# Start of GIVEN INFORMATION

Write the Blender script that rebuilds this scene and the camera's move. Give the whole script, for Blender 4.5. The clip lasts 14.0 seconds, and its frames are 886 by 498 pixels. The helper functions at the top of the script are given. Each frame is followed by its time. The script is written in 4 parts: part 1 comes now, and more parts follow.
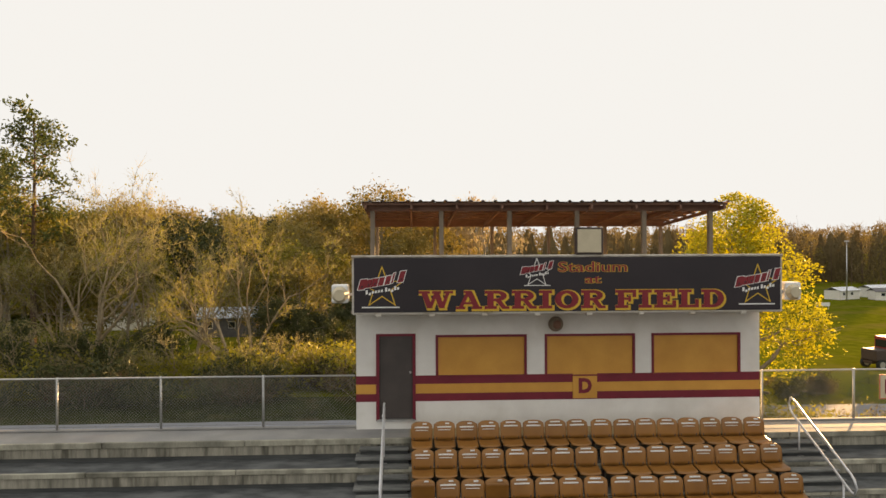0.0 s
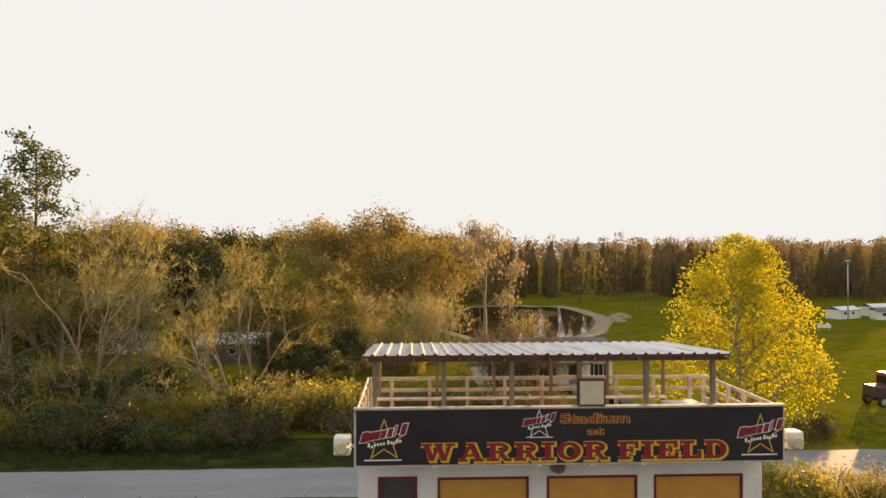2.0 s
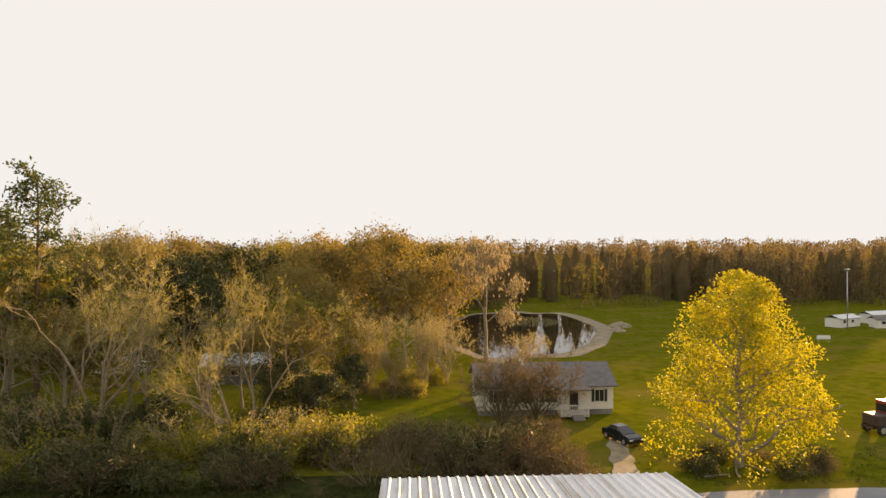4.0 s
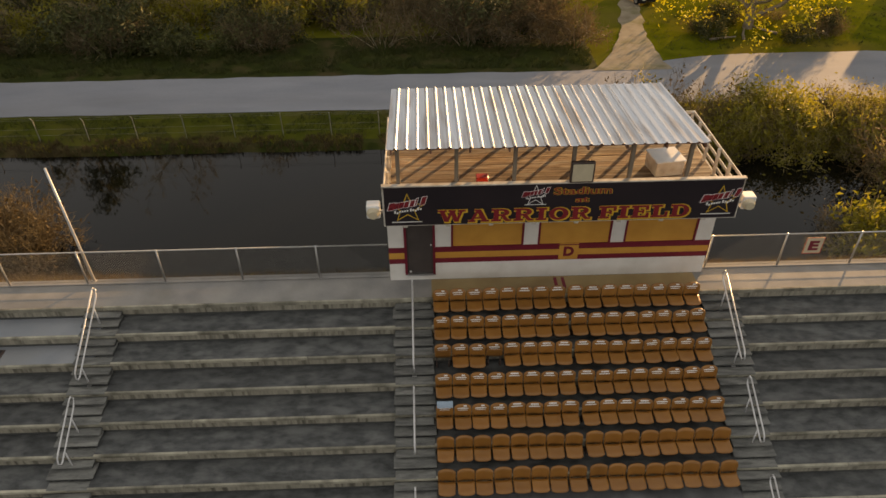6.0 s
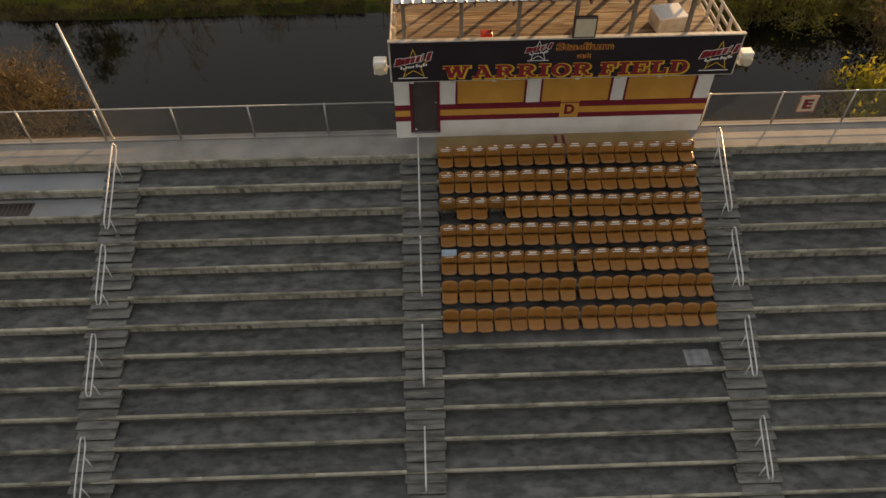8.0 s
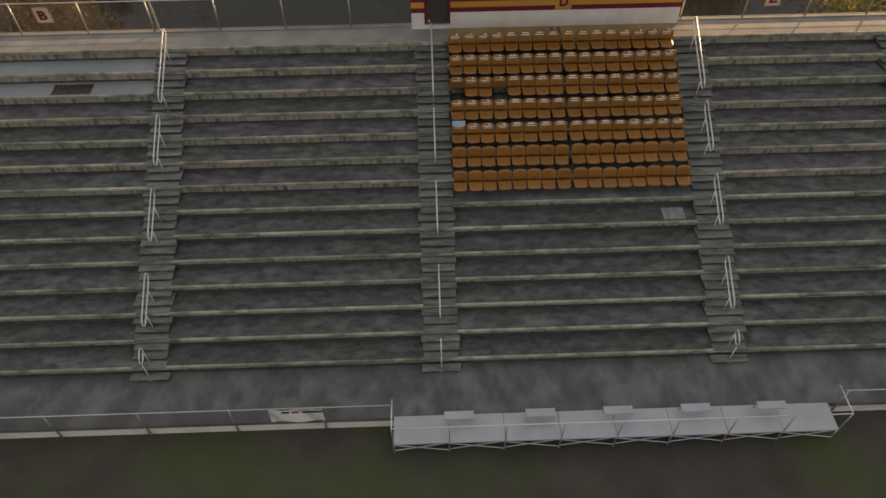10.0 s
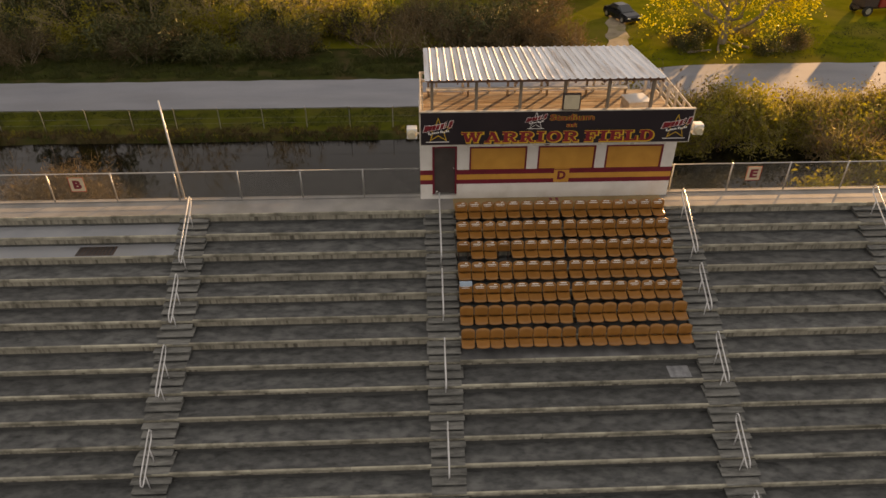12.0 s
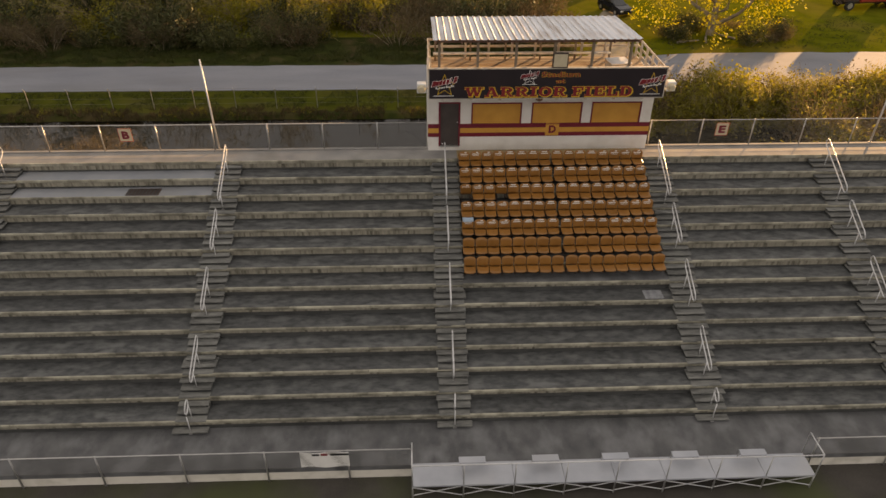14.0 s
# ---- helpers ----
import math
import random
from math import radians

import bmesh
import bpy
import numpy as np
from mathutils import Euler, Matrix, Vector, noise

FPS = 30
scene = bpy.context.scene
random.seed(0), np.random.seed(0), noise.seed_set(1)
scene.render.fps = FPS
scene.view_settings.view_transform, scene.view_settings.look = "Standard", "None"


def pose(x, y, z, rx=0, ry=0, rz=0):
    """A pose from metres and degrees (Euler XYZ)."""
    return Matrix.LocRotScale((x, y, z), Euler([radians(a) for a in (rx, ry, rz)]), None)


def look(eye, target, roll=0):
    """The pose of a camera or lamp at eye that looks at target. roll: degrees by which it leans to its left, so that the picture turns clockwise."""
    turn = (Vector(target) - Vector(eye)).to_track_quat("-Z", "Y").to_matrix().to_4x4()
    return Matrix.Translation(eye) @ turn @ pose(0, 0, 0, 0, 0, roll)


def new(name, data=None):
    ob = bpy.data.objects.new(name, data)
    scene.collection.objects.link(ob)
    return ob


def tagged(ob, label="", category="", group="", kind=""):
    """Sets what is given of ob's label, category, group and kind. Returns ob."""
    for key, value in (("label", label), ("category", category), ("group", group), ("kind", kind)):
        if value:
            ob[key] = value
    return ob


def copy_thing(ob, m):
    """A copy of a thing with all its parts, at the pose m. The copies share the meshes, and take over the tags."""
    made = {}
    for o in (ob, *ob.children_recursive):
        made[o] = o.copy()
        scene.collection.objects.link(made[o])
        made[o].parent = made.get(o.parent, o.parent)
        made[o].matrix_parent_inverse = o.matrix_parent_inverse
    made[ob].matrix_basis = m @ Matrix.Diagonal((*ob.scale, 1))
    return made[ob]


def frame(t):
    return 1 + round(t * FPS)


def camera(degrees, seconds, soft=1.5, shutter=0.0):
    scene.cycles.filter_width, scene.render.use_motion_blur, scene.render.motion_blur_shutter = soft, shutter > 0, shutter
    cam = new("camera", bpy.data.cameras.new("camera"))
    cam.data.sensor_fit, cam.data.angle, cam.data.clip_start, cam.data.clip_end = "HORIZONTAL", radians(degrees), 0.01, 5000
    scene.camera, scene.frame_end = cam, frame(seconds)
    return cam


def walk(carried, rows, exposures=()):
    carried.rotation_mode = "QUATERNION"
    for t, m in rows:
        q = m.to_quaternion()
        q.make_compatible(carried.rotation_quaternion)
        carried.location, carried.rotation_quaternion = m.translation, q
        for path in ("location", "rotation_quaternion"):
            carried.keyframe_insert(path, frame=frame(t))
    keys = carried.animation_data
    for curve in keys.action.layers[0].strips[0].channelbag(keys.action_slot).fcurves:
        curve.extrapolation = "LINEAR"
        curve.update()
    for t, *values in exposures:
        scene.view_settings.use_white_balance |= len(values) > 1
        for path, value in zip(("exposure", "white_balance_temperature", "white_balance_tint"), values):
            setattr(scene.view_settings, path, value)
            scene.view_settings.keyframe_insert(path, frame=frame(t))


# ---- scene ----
cam = camera(65.6, 14.0)
PATH = [
    (0, (0.255, 0.266, 4.526), (0.347, 2.263, 4.524), -0.2),
    (0.5, (0.26, 0.291, 5.352), (0.352, 2.289, 5.354), -0.2),
    (1, (0.266, 0.268, 6.333), (0.357, 2.266, 6.339), -0.2),
    (1.5, (0.252, 0.227, 7.226), (0.343, 2.225, 7.232), -0.1),
    (2, (0.216, 0.258, 8.064), (0.306, 2.256, 8.077), 0.0),
    (2.2, (0.186, 0.243, 8.327), (0.278, 2.241, 8.344), 0.0),
    (4.3, (-0.015, 0.008, 12.901), (0.075, 2.005, 12.886), -0.3),
    (4.5, (0.019, 0.037, 13.12), (0.107, 2.033, 13.034), -0.3),
    (5, (0.077, 0.015, 13.727), (0.155, 1.972, 13.319), -0.4),
    (5.5, (0.131, 0.151, 14.357), (0.191, 1.963, 13.514), -0.4),
    (6, (0.135, 0.063, 14.793), (0.177, 1.654, 13.583), -0.6),
    (6.5, (0.13, 0.099, 15.189), (0.159, 1.494, 13.756), -0.9),
    (7, (0.128, 0.028, 15.127), (0.153, 1.376, 13.65), -1.0),
    (7.5, (0.081, -0.339, 15.077), (0.107, 1.016, 13.606), -0.9),
    (8, (0.015, -1.248, 15.077), (0.041, 0.101, 13.601), -0.8),
    (8.5, (-0.088, -2.575, 15.017), (-0.062, -1.229, 13.538), -0.7),
    (9, (-0.216, -4.28, 14.948), (-0.193, -2.952, 13.452), -0.6),
    (9.2, (-0.283, -4.94, 14.961), (-0.261, -3.647, 13.435), -0.7),
    (11.3, (-1.159, -7.049, 14.945), (-1.1027, -5.6178, 13.5488), 0.05),
    (11.5, (-1.203, -7.151, 14.896), (-1.1418, -5.638, 13.5892), 0.05),
    (12, (-1.204, -7.442, 14.721), (-1.1399, -5.7933, 13.5901), 0.11),
    (12.5, (-1.191, -7.818, 14.595), (-1.13, -6.149, 13.4949), 0.06),
    (13, (-1.272, -8.688, 14.557), (-1.2107, -7.017, 13.4604), 0.22),
    (13.5, (-1.477, -10.224, 14.594), (-1.4094, -8.5575, 13.4895), 0.38),
    (14, (-1.685, -12.176, 14.59), (-1.6152, -10.522, 13.4673), 0.44),
]
EXPOSURES = [(0.0, 1.64, 10000, 22), (2.2, 1.62, 10000, 23), (5.0, 1.6, 10300, 24), (6.0, 1.12, 10400, 24), (7.5, 0.97, 10300, 24), (9.0, 0.95, 9700, 23), (11.3, 1.08, 10600, 28), (12.5, 1.3, 11600, 30), (14.0, 1.32, 11000, 29)]
walk(cam, [(t, look(eye, target, roll)) for t, eye, target, roll in PATH], EXPOSURES)

# ---- light ----
SUN_AZ, SUN_EL = 38.0, 6.6  # degrees right of +y, and up
world = bpy.data.worlds.new("sky")
scene.world = world
world.use_nodes = True
wn = world.node_tree
sky = wn.nodes.new("ShaderNodeTexSky")
sky.sky_type = "NISHITA"
sky.sun_disc = False
sky.sun_elevation = radians(SUN_EL)
sky.sun_rotation = radians(SUN_AZ)
sky.altitude, sky.air_density, sky.dust_density, sky.ozone_density = 50, 0.8, 2.5, 1.0
bg = wn.nodes["Background"]
bg.inputs["Strength"].default_value = 0.075
# thin bright evening haze over the clear sky
haze = wn.nodes.new("ShaderNodeMix")
haze.data_type, haze.blend_type = "RGBA", "ADD"
haze.inputs["Factor"].default_value = 1.0
haze.inputs["B"].default_value = (2.55, 3.15, 3.85, 1)
pale = wn.nodes.new("ShaderNodeHueSaturation")
pale.inputs["Saturation"].default_value = 0.45
wn.links.new(sky.outputs[0], pale.inputs["Color"])
wn.links.new(pale.outputs[0], haze.inputs["A"])
veil = wn.nodes.new("ShaderNodeMix")
veil.data_type, veil.blend_type = "RGBA", "DARKEN"
veil.inputs["Factor"].default_value = 1.0
veil.inputs["B"].default_value = (3.02, 3.95, 4.95, 1)
wn.links.new(haze.outputs["Result"], veil.inputs["A"])
wn.links.new(veil.outputs["Result"], bg.inputs["Color"])
sun_data = bpy.data.lights.new("sun", "SUN")
sun_data.energy, sun_data.angle, sun_data.color = 5.0, radians(0.6), (1.0, 0.74, 0.42)
sun = new("sun", sun_data)
az, el = radians(SUN_AZ), radians(SUN_EL)
sun.matrix_world = look((0, 0, 60), (-math.sin(az) * math.cos(el) * 100, -math.cos(az) * math.cos(el) * 100, 60 - math.sin(el) * 100))

# ---- materials ----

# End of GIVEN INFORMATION

> EXERCISE AIM
Exactly as written, quote the lines from the one that has "q = m.to_quaternion()" down to the one that has "keys = carried.animation_data", and include both.

> RESULT OF THE TASK
        q = m.to_quaternion()
        q.make_compatible(carried.rotation_quaternion)
        carried.location, carried.rotation_quaternion = m.translation, q
        for path in ("location", "rotation_quaternion"):
            carried.keyframe_insert(path, frame=frame(t))
    keys = carried.animation_data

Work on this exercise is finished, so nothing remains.